Discussion of Hypotheses
Concerning the main thesis of the paper, support was found as the abstracts confirming a disputed theory (i.e., theory of astrology) were assessed less favorably in terms of quality than the same abstracts confirming personality theory. By the same token, abstracts disconfirming astrological hypotheses were assessed more favorably than abstracts disconfirming hypotheses based on personality theory. Since all participants did not believe in the theory of astrology, we assume that the notion that astrological hypotheses were able to predict several behavioral indices from astrological factors was rather surprising. However, this cannot be accepted as a scientific justification for criticizing the quality of an abstract which is described in exactly the same way as another abstract but which on the other hand is evaluated much better. Therefore, this result can be interpreted as manifestation of the confirmation-bias. A possible explanation could be that the academic psychologists in our sample subjected the abstracts inconsistent with their prior beliefs to more skeptical analysis (Hart et al. 2009). Due to the brevity of the abstracts, a lot of details and standard operations which are vital to the studies’ quality cannot be reported. In the case of consistent conclusions, participants might have interpreted the missing information in favor of the quality of the study whereas otherwise they might have not.
Moreover, no interaction between topic and conclusion could be found regarding the perceived appropriateness for psychological research and for own research. This is particular interesting, because in contrast to the abstract quality (which should be rated objectively and independently from the conclusion), the ratings on this dimension would legitimately allow the rater to incorporate his subjective feelings towards astrology.
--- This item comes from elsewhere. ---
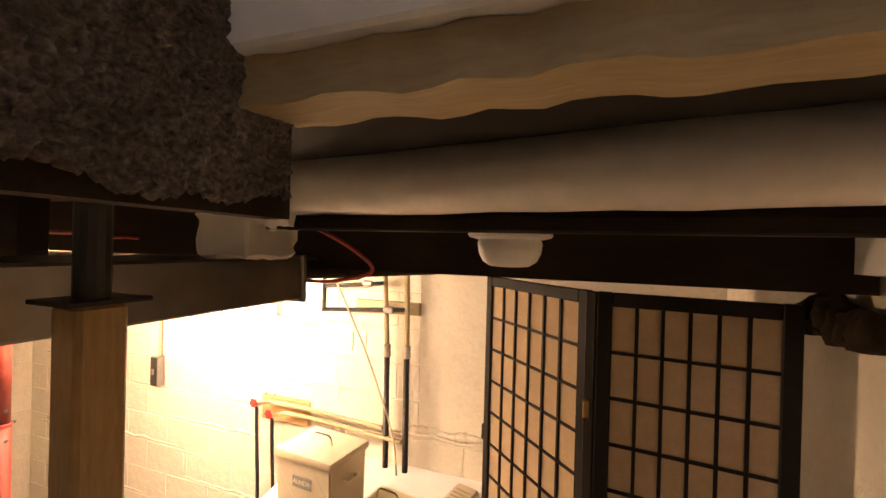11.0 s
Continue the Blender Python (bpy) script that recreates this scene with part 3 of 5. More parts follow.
# ---------------------------------------------------------------- living room: things on the floor
def board_thing(name, label, category, cx, cy, z, w, d, h, rz, mat_, tilt=0.0, bev=0.003):
    t = thing(name, label, category, pose(cx, cy, z, tilt, 0, rz))
    bm = B()
    box(bm, -w / 2, -d / 2, 0, w / 2, d / 2, h, bev)
    part("board", bm, mat_, t)
    return t


M_GLOSSPANEL = material("glossy_wood_print_panel", (0.44, 0.37, 0.30), (0.36, 0.29, 0.23), 0.17, 0.26, big=3, small=40, stretch=(6, 0.6, 1), coat=1.0, spec=1.0)
tp = thing("furniture_panel", "glossy wood-print furniture panel lying with two upright pegs", "panel", pose(2.165, -2.42, FL, 0, 0, 10))
for x in (-0.17, 0.17):
    bm = B()
    box(bm, x - 0.018, -0.52, 0.0, x + 0.018, 0.50, 0.062, 0.003)
    part("rail", bm, M_MELAMINE, tp)
bm = B()
box(bm, -0.205, -0.62, 0.062, 0.205, 0.60, 0.082, 0.002)
part("board", bm, M_GLOSSPANEL, tp)
bm = B()
box(bm, -0.209, -0.62, 0.061, -0.2052, 0.60, 0.083)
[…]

These findings could be explained by the fact that confirmation bias occurred unintentionally or that participants did not want to admit to themselves that their rating of abstract quality was influenced by their attitude towards astrology.
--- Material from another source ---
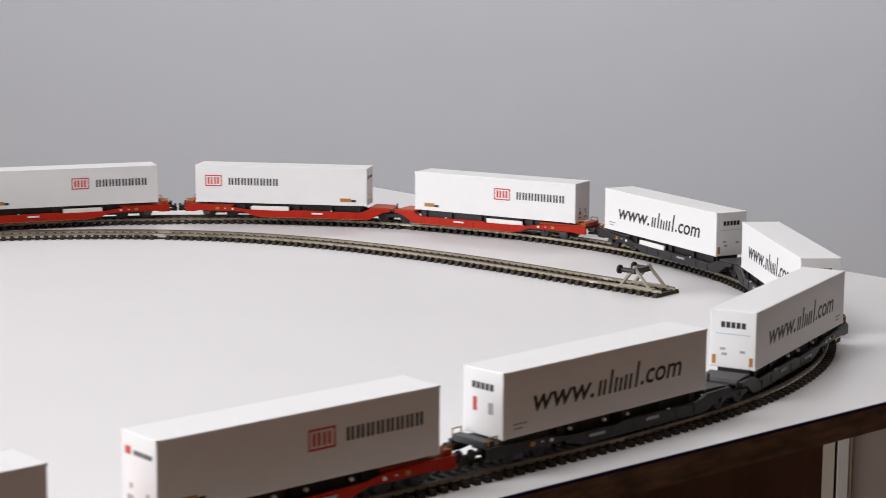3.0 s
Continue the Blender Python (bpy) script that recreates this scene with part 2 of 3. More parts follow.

The hypothesis that psychologists higher on the academic hierarchy are less influenced by the confirmation bias could not be confirmed since the expected 3-way interaction between topic, conclusion and professional education was non-significant. However, we found that scientists higher on the academic hierarchy (i.e., professors) generally assessed the quality of abstracts more critically than graduates and PhDs irrespective of the topic and whether the theory was confirmed or disconfirmed. In terms of the evaluation of the appropriateness of the abstract, we found a significant interaction between conclusion and professional education. Whereas graduates rated abstracts with positive results—regardless if the hypotheses pertained to astrology or personality theory—as less appropriate than abstracts with negative results, PhDs, assistants and professors did not make this distinction.
The found confirmation bias could not be explained alternatively as artifacts of abstract quality or methodological considerations, because we neither found a significant interaction between abstract quality and conclusion nor between abstract quality and subject on any of the two dependent variables. Additionally, we found a significant main effect of methodological quality of abstract on the perceived abstract quality, which was also in line with H3, since we expected the participants to rate the different levels according to their quality.
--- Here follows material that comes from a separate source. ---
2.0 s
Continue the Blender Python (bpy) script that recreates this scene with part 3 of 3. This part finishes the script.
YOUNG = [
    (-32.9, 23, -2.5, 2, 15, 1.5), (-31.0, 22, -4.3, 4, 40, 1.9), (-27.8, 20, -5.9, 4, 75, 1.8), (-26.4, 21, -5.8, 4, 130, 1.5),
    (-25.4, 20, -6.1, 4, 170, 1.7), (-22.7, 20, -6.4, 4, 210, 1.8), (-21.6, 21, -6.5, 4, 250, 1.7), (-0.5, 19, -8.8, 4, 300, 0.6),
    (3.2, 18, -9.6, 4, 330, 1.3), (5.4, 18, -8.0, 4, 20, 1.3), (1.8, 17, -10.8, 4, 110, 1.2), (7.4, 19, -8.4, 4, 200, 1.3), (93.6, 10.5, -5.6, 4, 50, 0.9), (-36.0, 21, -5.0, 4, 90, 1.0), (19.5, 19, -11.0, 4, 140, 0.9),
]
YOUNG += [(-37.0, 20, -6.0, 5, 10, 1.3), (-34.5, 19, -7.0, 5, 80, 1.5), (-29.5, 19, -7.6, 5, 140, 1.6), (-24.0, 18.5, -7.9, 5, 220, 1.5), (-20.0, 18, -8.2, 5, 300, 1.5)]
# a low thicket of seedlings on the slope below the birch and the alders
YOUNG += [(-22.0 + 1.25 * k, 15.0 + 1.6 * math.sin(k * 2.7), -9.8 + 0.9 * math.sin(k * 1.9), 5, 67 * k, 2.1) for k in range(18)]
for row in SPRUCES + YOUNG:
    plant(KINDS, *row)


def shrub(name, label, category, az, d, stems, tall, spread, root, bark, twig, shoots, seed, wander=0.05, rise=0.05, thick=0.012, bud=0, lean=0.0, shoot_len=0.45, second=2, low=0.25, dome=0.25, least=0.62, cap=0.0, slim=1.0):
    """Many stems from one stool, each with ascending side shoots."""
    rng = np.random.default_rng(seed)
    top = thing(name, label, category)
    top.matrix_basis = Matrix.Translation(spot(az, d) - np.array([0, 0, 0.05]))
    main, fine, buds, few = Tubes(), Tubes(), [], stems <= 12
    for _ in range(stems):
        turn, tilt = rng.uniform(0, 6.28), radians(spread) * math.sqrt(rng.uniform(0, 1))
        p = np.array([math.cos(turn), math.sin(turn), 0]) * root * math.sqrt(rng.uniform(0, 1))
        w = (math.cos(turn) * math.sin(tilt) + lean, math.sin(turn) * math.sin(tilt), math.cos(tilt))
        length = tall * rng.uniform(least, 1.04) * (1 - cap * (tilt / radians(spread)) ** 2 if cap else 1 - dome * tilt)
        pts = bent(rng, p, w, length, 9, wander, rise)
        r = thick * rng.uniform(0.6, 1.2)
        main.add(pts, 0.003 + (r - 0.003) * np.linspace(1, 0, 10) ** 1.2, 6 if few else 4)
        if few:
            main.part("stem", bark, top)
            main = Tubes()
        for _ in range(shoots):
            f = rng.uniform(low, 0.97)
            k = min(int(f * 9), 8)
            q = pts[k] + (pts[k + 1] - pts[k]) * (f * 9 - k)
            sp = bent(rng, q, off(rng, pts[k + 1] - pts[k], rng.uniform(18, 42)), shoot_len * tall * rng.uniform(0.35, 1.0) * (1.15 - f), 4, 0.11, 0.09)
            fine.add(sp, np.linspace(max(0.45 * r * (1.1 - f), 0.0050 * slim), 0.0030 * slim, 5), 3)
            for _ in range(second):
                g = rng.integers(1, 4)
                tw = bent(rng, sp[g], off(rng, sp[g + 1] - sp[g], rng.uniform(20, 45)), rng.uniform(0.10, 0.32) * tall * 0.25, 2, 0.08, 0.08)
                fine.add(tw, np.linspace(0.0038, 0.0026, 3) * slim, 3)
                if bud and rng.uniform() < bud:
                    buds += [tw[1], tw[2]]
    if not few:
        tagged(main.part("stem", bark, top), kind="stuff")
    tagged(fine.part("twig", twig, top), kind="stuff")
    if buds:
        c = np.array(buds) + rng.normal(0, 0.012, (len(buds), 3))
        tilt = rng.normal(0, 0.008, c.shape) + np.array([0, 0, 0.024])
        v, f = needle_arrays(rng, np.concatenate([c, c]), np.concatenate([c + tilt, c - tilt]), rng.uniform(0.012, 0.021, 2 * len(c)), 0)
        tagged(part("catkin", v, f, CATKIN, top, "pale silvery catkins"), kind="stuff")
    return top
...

The findings of the present study have four major implications. First, the results clearly confirmed that academic psychologists of today are similarly biased as their counterparts in previous studies (e.g., Goodstein and Brazis 1970; Koehler 1993). Academic psychologists rated studies that report findings consistent with their prior beliefs more favorably than studies reporting findings inconsistent with their previous beliefs. This is especially true for research with the potential to produce controversial findings, which on the other hand is vital for the progress in psychological science (Armstrong 1996). In the worst case this could lead to the suppression of new information over a long period, because of often harsh peer review given to research presenting controversial results (Horrobin 1990).
Second, we found that professors, assistants, PhDs and graduates were similarly affected by the confirmation bias. However, professors generally evaluated the abstracts less favorably in terms of quality. In terms of appropriateness, PhDs, Assistants and Professors were less influenced by the conclusion (i.e., confirmation or disconfirmation) than graduates.
Third, we could rule out alternative explanations for the found confirmation bias in the previous studies. We found evidence that academic psychologists rated the disconfirmation of a non-established theory more favorably than the disconfirmation of an established theory as well as that they rated the confirmation of an established theory more favorably than the confirmation of a non-established theory, respectively. Furthermore we could show that methodological factors were not responsible for the found results.
Finally, the findings of the present study stress that confirmation bias can have systematic detrimental effects on the development of scientific psychology. Therefore it is of utmost importance to take measures against it. A possible measure would be to encourage scientific journals to implement alternative modes of the review process, such as the early acceptance procedure as described by Armstrong (1996) which is based on the reviewing of the design of a study and can be done before the study is conducted (for a more detailed description of the early acceptance procedure, see Armstrong 1996). Future studies should aim to find further starting-points and methods to reduce the influence of confirmation bias within the scientific review process.
As with other empirical studies, there are limitations that need to be acknowledged and addressed regarding the present study. The first limitation concerns the low response rate of 10.5%. A connected limitation is the fact that our sample consists of self-selected academic psychologists and does therefore not permit a straightforward generalization to the overall population of academic psychologists. Yet, we believe that this is a general vulnerability of online data collection, not something specific to the present study. Apart from this weakness, the chosen approach does also have advantages. It would not otherwise have been possible to reach a considerable big sample (>700) of academic psychologists working in different countries. We think that such a study can only be feasibly accomplished in this medium.
Since the invitation email did not explicitly mention the topic of the questionnaire, it can be safely assumed that interest or disinterest in the particular topic of the study did not directly influence the number of people starting the survey. This fact, did however, quite obviously, influence the rate of people abandoning the survey. A good indicator for this may be that subjects receiving an abstract confirming the theory of astrology abandoned the questionnaire significantly more often than subjects receiving an abstract refuting theory of astrology (see Table 2). This observation also speaks to the validity of our hypothesis that psychologists prefer the disconfirmation to the confirmation of new results that do not fit to the established prior belief. Furthermore, more positively, self-selection can be expected to render our study a strong theory test because it leads to larger sample homogeneity, which on the other hand attenuates statistical power. Therefore it is very likely that our results have underestimated the true results.
Finally, although we provided the participants with the opportunity to comment on the present study, we did not explicitly ask the participants what factors were relevant for their rating decisions. Additional questions aiming at the reasons why participants rated the quality and appropriateness of a certain abstract more or less favorably could bring more insight into the underlying mechanisms.